The assessment also didn't consider the objectives of Pakistan, whose security establishment is widely thought to be backing the Afghan insurgency in order to prevent rival India from gaining influence in Kabul after the U.S. drawdown, he said.

Recalibrating American strategy to promote reconciliation holds significant implications for U.S.-led international diplomatic and military efforts to end the war, experts said.

The current approach included reconciliation among several U.S. political objectives — along with building up Afghan security forces and boosting popular support for Karzai through improved local governance and a crackdown on corruption — and coupled them with intensified military pressure on the insurgents.

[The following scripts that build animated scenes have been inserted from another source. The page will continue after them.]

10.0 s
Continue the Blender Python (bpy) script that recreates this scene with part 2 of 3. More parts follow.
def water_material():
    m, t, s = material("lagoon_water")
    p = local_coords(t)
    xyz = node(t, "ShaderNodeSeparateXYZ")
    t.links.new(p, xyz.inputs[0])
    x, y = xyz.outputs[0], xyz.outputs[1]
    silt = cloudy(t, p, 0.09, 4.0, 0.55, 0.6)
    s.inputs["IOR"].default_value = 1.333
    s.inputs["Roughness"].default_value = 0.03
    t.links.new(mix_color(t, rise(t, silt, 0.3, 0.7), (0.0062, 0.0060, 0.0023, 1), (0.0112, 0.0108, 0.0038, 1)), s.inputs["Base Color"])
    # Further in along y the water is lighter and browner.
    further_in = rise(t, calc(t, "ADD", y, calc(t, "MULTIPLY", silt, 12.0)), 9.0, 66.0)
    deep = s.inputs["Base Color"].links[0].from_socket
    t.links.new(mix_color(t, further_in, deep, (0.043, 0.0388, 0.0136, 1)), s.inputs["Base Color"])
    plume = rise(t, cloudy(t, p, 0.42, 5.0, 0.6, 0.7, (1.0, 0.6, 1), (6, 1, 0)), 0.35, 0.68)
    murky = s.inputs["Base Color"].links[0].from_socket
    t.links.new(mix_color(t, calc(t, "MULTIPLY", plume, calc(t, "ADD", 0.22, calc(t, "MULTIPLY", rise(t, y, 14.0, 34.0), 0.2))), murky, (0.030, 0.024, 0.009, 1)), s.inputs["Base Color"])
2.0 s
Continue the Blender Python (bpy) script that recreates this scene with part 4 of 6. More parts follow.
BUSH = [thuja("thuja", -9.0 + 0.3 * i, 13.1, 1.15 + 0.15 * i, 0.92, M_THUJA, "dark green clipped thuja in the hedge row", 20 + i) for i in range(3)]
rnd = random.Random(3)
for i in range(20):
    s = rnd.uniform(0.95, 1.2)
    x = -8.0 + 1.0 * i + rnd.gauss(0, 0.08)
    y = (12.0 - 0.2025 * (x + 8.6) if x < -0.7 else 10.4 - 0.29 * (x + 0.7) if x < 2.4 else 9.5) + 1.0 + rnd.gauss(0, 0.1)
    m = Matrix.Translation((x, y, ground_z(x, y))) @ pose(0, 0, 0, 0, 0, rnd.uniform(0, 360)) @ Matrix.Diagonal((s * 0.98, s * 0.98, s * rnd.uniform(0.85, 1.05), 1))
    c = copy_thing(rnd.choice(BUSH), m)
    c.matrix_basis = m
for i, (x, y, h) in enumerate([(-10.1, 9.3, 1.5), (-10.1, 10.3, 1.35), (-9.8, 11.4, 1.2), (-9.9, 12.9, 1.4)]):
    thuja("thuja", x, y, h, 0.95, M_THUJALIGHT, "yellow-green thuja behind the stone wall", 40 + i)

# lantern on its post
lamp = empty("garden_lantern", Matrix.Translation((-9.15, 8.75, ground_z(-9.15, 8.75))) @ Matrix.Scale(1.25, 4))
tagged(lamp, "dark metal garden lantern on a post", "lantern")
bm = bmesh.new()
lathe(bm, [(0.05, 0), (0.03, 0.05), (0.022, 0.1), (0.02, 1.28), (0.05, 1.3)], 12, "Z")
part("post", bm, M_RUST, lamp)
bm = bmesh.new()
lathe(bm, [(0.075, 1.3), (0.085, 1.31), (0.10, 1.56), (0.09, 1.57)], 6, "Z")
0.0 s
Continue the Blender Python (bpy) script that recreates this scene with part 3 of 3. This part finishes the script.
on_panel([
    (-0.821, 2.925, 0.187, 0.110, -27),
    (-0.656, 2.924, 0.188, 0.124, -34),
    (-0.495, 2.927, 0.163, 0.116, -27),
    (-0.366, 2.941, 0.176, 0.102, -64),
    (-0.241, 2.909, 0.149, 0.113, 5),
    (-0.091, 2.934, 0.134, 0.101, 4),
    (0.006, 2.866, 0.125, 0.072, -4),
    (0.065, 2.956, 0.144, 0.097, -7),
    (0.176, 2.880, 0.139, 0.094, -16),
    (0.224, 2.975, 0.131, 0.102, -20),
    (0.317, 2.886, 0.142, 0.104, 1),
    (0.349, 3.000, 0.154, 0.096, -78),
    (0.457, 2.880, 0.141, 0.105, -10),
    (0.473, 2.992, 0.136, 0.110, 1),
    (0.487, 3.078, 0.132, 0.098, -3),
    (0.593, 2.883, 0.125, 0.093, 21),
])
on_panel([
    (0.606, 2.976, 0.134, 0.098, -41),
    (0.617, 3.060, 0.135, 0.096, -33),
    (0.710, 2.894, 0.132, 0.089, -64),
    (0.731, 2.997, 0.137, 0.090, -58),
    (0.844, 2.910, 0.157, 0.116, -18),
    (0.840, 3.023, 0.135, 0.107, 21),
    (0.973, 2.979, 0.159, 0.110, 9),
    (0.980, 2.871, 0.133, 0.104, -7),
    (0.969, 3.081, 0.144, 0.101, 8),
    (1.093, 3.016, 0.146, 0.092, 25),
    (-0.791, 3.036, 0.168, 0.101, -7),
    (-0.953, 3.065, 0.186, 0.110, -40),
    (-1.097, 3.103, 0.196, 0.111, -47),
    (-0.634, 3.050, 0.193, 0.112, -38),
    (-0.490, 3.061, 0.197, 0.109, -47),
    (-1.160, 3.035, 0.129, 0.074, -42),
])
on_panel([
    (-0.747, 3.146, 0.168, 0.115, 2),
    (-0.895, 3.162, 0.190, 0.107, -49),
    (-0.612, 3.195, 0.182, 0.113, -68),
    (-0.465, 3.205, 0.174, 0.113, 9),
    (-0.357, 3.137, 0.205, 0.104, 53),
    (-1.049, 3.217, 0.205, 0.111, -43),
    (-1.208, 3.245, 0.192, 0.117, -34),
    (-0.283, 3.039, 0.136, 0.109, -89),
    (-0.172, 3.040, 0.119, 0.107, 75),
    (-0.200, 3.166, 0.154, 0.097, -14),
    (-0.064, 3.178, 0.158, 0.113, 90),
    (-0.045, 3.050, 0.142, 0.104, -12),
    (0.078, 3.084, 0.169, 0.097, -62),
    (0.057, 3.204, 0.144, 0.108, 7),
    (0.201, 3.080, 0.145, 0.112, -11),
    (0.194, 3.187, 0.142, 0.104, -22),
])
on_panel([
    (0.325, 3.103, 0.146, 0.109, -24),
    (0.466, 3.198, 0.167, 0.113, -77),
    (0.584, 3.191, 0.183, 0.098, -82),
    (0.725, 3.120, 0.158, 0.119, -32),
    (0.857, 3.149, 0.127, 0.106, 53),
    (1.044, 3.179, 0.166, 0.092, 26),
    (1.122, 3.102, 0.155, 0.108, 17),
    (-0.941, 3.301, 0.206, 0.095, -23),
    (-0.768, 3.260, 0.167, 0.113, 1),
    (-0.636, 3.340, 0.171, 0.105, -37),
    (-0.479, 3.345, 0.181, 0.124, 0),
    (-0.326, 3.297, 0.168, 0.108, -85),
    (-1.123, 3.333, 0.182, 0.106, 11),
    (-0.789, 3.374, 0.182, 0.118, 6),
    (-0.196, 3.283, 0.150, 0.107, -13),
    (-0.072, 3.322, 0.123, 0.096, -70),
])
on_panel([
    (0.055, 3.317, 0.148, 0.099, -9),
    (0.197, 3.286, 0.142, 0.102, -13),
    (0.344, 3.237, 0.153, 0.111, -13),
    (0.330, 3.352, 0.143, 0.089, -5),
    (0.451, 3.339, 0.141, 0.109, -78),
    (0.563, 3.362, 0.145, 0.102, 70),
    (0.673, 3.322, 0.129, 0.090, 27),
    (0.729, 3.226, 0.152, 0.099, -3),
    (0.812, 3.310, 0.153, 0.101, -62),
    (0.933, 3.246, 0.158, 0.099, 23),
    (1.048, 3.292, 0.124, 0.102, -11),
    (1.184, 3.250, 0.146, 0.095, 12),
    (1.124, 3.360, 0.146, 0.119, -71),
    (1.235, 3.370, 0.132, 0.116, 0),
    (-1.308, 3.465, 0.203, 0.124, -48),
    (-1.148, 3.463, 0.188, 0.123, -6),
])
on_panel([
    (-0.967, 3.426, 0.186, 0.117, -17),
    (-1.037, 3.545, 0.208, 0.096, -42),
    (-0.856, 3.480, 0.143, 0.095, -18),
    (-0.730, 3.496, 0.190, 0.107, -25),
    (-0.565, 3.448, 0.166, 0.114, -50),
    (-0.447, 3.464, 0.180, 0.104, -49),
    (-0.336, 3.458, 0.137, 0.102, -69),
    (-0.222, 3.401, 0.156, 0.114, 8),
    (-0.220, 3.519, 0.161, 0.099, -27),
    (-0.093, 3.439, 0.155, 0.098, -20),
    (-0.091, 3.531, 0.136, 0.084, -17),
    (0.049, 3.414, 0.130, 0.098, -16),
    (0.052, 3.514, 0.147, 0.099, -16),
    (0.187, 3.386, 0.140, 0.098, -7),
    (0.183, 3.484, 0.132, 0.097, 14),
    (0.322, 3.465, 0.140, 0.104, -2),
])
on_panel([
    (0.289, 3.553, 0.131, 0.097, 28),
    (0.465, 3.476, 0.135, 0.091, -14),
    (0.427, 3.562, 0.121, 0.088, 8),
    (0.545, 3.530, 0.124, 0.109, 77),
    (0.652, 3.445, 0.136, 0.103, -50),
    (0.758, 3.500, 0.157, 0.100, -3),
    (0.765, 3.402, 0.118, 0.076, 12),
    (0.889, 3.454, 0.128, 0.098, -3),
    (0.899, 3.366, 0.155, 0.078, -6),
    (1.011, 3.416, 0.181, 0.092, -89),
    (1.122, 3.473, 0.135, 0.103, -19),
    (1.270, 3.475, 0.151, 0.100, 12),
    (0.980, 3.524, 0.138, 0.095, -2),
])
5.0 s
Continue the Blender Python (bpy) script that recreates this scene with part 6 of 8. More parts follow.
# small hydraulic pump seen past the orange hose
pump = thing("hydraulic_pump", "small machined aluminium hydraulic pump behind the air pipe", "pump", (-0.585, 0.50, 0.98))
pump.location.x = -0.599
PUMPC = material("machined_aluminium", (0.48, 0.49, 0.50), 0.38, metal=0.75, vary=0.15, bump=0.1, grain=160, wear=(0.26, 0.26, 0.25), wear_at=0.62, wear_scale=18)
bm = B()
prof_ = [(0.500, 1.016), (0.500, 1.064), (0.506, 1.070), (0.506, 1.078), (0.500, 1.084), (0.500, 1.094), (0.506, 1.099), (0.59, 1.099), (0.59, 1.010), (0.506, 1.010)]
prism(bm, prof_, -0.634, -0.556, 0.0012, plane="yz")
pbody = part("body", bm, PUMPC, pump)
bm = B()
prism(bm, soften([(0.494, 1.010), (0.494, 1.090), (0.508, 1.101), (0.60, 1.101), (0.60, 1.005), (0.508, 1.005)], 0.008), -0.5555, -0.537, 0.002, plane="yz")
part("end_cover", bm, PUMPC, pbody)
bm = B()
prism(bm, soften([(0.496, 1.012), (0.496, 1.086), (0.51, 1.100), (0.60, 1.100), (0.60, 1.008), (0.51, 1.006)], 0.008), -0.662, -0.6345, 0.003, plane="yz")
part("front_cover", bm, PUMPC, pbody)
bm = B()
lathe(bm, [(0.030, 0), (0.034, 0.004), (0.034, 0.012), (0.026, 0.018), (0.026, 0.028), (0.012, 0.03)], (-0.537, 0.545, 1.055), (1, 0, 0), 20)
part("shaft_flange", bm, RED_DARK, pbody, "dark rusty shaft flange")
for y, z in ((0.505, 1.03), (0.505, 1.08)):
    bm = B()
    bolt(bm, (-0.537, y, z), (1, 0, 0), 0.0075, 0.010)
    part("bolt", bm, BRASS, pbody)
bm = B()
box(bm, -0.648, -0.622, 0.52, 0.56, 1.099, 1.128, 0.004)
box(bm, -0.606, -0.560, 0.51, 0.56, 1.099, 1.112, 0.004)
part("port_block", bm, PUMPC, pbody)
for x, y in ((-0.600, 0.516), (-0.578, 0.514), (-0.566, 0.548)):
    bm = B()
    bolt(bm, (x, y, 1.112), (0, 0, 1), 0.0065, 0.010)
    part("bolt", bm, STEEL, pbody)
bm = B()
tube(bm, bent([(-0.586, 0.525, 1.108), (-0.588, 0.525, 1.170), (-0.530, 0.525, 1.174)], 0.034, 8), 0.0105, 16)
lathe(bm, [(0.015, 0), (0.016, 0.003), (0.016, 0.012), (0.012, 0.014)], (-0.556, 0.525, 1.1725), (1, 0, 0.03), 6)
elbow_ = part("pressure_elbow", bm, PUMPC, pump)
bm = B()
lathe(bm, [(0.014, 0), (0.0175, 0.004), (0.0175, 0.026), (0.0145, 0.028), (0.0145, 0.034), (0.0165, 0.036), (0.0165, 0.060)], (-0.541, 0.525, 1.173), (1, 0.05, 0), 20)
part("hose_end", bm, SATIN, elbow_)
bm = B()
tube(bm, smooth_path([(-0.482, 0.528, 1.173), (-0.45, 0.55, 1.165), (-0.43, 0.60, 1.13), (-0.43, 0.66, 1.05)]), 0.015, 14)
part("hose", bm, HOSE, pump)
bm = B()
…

Much, however, has transpired since Obama unveiled that strategy in December 2009: the killing of Osama bin Laden, damaging U.S. strikes on al Qaida operatives in Pakistan, better security in southern Afghanistan and a serious crisis in relations with Pakistan.

Domestically, Obama is running for re-election amid strong opposition to the war, demands for federal spending cuts, persistent high unemployment and a sluggish economic recovery.

Moreover, key objectives of the current U.S. strategy have proved to be unachievable. Local governance remains poor, high-level corruption is raging, Karzai remains weak and the administration has failed to convince Pakistan to crack down on Afghan insurgent sanctuaries despite billions of dollars in economic and military assistance.

Last June, Obama unveiled the drawdown plan, which already has pulled out 10,000 soldiers. It calls for withdrawing the 30,000 "surge" troops by next summer, followed by most of the remaining 68,000 service members by the end of 2014.

Regardless of the drawdown's pace, the Pentagon already is planning to recalibrate the military mission from emphasizing offensive operations to reacting to threats that Afghan forces can't handle, two military officials told McClatchy.

U.S. troops also will rely more on intelligence, air power, special forces operations and nonmilitary methods to capture insurgents, and will concentrate more on training Afghan forces, they said.